Leverage, Margin & Liquidations
Leverage is the double-edged sword of modern trading. It allows you to control a massive position size with a fraction of the capital (collateral) by effectively borrowing funds from the exchange.
In the 3D physics demonstration above, observe how leverage magnifies the balance scale. A small price drop on a highly leveraged position rapidly depletes the Margin Health bar until it hits the Liquidation Engine trigger, wiping out the collateral instantly.
The Mechanics of Leverage
Amplifying your exposure and potential return on equity by borrowing capital.
With 10x leverage, $1,000 of your money controls a $10,000 position. A 10% move in your favor doubles your equity (+100%). However, a mere 10% move against you completely destroys your initial $1,000 collateral (-100%).
Isolated vs. Cross Margin
How your trading account allocates your collateral payload to your open positions.

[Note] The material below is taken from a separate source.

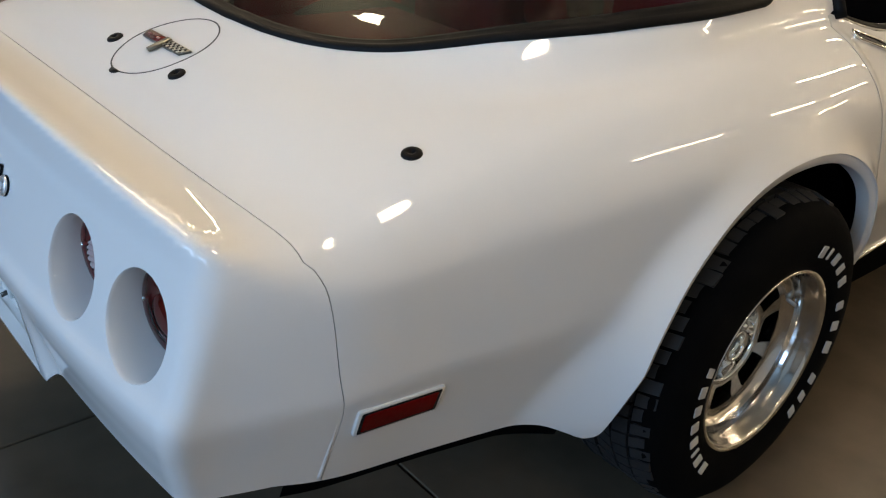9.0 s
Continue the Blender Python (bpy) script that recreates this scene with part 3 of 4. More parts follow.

Isolated Margin restricts the risk to a specific dollar amount allocated to one trade. If it liquidates, the rest of your account is safe. Cross Margin pools your entire account balance to keep a losing trade breathing. While harder to liquidate, a catastrophic crash will zero out your entire account.
Maintenance Margin
The absolute minimum equity required to keep a leveraged position artificially alive.
Exchanges will not let you lose their borrowed money. As your position bleeds, your equity drops. If it crosses the 'Maintenance Margin' threshold (often 0.5% of the total position size), the Liquidation Engine is strictly triggered.
The Liquidation Engine
A ruthless algorithmic risk-management protocol employed by exchanges to prevent bad debt.
When triggered, it forcibly seizes control of your position, market-dumping it into the order book at the bankruptcy price. In crypto, cascading liquidations cause 'flash crashes' as enormous forced market orders chew through the order book's liquidity.
Insurance Funds & ADL
Safety nets designed to protect the exchange when extreme volatility causes negative equity.
Sometimes prices plummet so fast the liquidation engine cannot execute fast enough, resulting in a negative balance. The Insurance Fund absorbs this debt. If the fund is drained, Auto-Deleveraging (ADL) kicks in, forcibly stealing profits from winning traders to cover the bankrupt trader's deficit.